The company boasts two auto plants in Lansing and recently pledged to add or rehire 600 new workers, according to a GM statement in October.

But the company's 6,000 employees in Lansing pale in comparison to the 30,000 autoworkers GM once employed there.

"Part of it is the reality that we're more automated today," Bernero said. "This is not your fathers [auto plant]," he said. "We're never going to get back to 30,000 [employees], but...anybody who believes, who accepts that Mexico or China can do all of our manufacturing for us, I think is mistaken."

Despite President Barack Obama's trip to Asia last week that focused on opening markets for American goods, a long-running dispute over U.S. access to South Korea's auto and beef markets stifled efforts to reach new a trade pact between the two countries, according to the White House.

On Friday, Federal Reserve Chairman Ben Bernanke defended a recent Fed decision to buy U.S. Treasuries, pumping $600 billion into the financial system in an effort to curb unemployment.

Bernanke also criticized developing economies -- most notably China's --- for undervaluing their currencies to the detriment of developed economies.

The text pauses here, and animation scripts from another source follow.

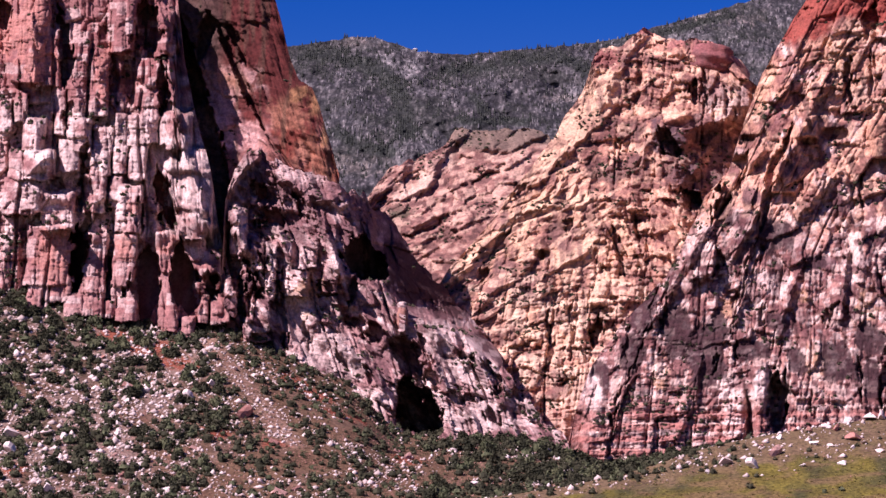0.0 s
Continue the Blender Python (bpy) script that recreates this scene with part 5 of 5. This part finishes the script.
# -- dry grass on the hill --
hx, hy, hz, hh = strewn(6000, -40, 340, 1440, 1700, lambda x, y, h, t: np.where(h, 0.2 + 0.8 * step(0.85, 0.6, hill_part(x, y)), 0.0))
GRASS = leafy("dry_grass", (0.16, 0.14, 0.04), (0.30, 0.25, 0.09))
many("grass", "dry yellow-green grass tufts on the hill", "grass", np.stack([hx, hy, hz - 0.05], 1), rng.uniform(0.35, 0.9, len(hx)), GRASS, 6, 0.7, 0.6, 8, False)

# -- gravel between the stones --
vx, vy, vz, vh = strewn(42000, -310, 345, 1480, 1790, lambda x, y, h, t: np.where(h, 0.12, np.clip(0.35 + 0.9 * fbm(x / 12, y / 12, 4, 55), 0, 0.8)) * (t < 1.0) * fading(x, y))
n_bit = len(vx)
BIT = np.array([(1, 0, -0.3), (-0.5, 0.87, -0.3), (-0.5, -0.87, -0.3), (0, 0, 0.8)])
co = (BIT[None] * rng.uniform(0.3, 1.2, (n_bit, 4, 3)) * rng.uniform(0.3, 0.75, (n_bit, 1, 1)) + np.stack([vx, vy, vz + 0.05], 1)[:, None]).reshape(-1, 3)
tris = (np.array([(0, 1, 3), (1, 2, 3), (2, 0, 3)])[None] + 4 * np.arange(n_bit)[:, None, None]).reshape(-1, 3)
tagged(new("gravel", soup("gravel", co, tris, PINK_STONE)), "loose pinkish gravel scattered over the slope", "gravel", kind="stuff")

# -- thin scrub on the plain round about --
px, py, pz, ph = strewn(4200, -900, 900, 700, 2600, lambda x, y, h, t: (1 - fading(x, y) * (t > -0.1)) * (0.45 + 0.6 * fbm(x / 60, y / 60, 3, 46)) * ((np.abs(x) > 345) | (y < 1515)))
many("desert_scrub", "thin grey-green scrub over the desert plain", "scrub", np.stack([px, py, pz], 1), rng.uniform(1.0, 2.6, len(px)), SCRUB, 8, 0.9, 0.4)

# -- dry tufts between the stones --
ux, uy, uz, uh = strewn(17000, -300, 330, 1490, 1790, lambda x, y, h, t: np.where(h, 0.0, np.clip(0.5 + 0.9 * fbm(x / 10, y / 10, 3, 57), 0, 0.9)) * (t < 1.0) * fading(x, y))
TUFT = leafy("olive_tufts", (0.07, 0.065, 0.035), (0.17, 0.14, 0.08))
many("tufts", "low olive and straw coloured tufts over the slope", "tufts", np.stack([ux, uy, uz - 0.05], 1), rng.uniform(0.4, 1.3, len(ux)), TUFT, 6, 0.8, 0.55, 8, False)
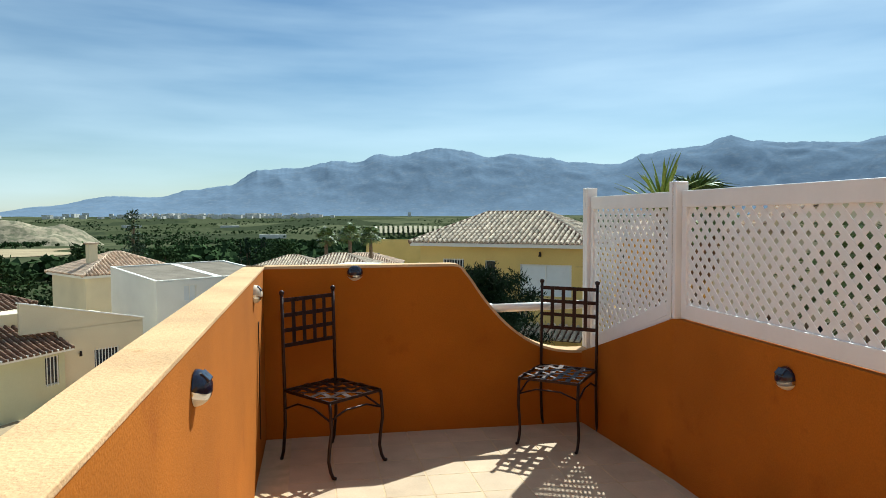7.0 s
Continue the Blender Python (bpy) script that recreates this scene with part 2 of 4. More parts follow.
def plain_mesh(name, verts, faces, mat, parent=None, smooth=False):
    me = bpy.data.meshes.new(name)
    me.from_pydata(verts, [], faces)
    me.materials.append(M[mat])
    if smooth:
        for p in me.polygons:
            p.use_smooth = True
    ob = new(name, me)
    if parent:
        ob.parent = parent
    return ob


# ---- terrace: walls ----
BASE = -7.6      # street below the terrace
PAR = 1.13       # parapet
HIGH = 1.285      # side and end walls of the projecting part


def arc_profile(x0, x1, top, low, cx, half, foot, n=28):
    """Outline of a parapet from x0 to x1 with a round bite about cx; half: half the bite's width."""
    r = (half * half + (top - low) ** 2) / (2 * (top - low))
    pts = [(x0, foot), (x0, top)]
    for i in range(n + 1):
        u = -half + 2 * half * i / n
        if x0 < cx + u < x1 or abs(cx + u - x1) < 1e-6:
            pts.append((cx + u, low + r - math.sqrt(max(0, r * r - u * u))))
    return pts, r


pts, _ = arc_profile(0.245, 4.64, PAR, 0.462, 2.085, 1.02, BASE)
pts += [(4.50, PAR), (4.56, PAR + 0.012), (4.62, PAR + 0.028), (4.67, PAR + 0.044), (4.76, PAR + 0.085), (4.83, PAR + 0.122), (4.88, HIGH - 0.010), (4.92, HIGH - 0.001), (4.972, HIGH), (4.972, BASE)]
wall_front = setting("wall_front", prism(pts, 5.0, 5.2, "y", 0.006), "orange", "orange rendered parapet with a round scalloped dip")
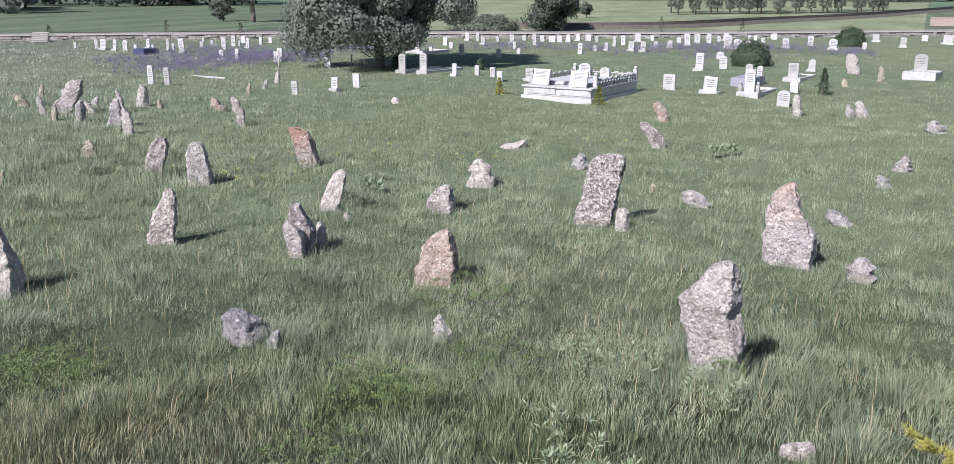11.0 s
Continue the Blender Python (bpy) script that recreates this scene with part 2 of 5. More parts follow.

"The strategy of currency undervaluation has demonstrated important drawbacks, both for the world system and for the countries using that strategy," he said during a banking conference in Frankfurt, Germany.

His message coincided with another small rise in GM stock, increasing for the second day it traded after an early drop.

Last week, GM posted its best financial quarter in 11 years.

The company's initial performance has many on Wall Street wondering if the century-old car company is again a safe bet.

Obama credited "tough decisions" by GM's leadership with leading the automaker's comeback.

GM and fellow Michigan-based auto giants Ford and Chrysler have created more than 75,000 jobs in recent months, the president said.

"Just two years ago, this seemed impossible," said Obama. "We are finally being able to see some of these tough decisions that we made, in the midst of crisis, pay off."

Obama said that "American taxpayers are now positioned to recover more than my administration invested in GM."

The U.S. Treasury Department, which took a 60.8 percent stake in GM in return for the $50 billion bailout that saw it through bankruptcy, sold 75 percent of the common shares put up for sale Thursday.

That means the federal government -- and, in effect, taxpayers -- got back at least $11.8 billion.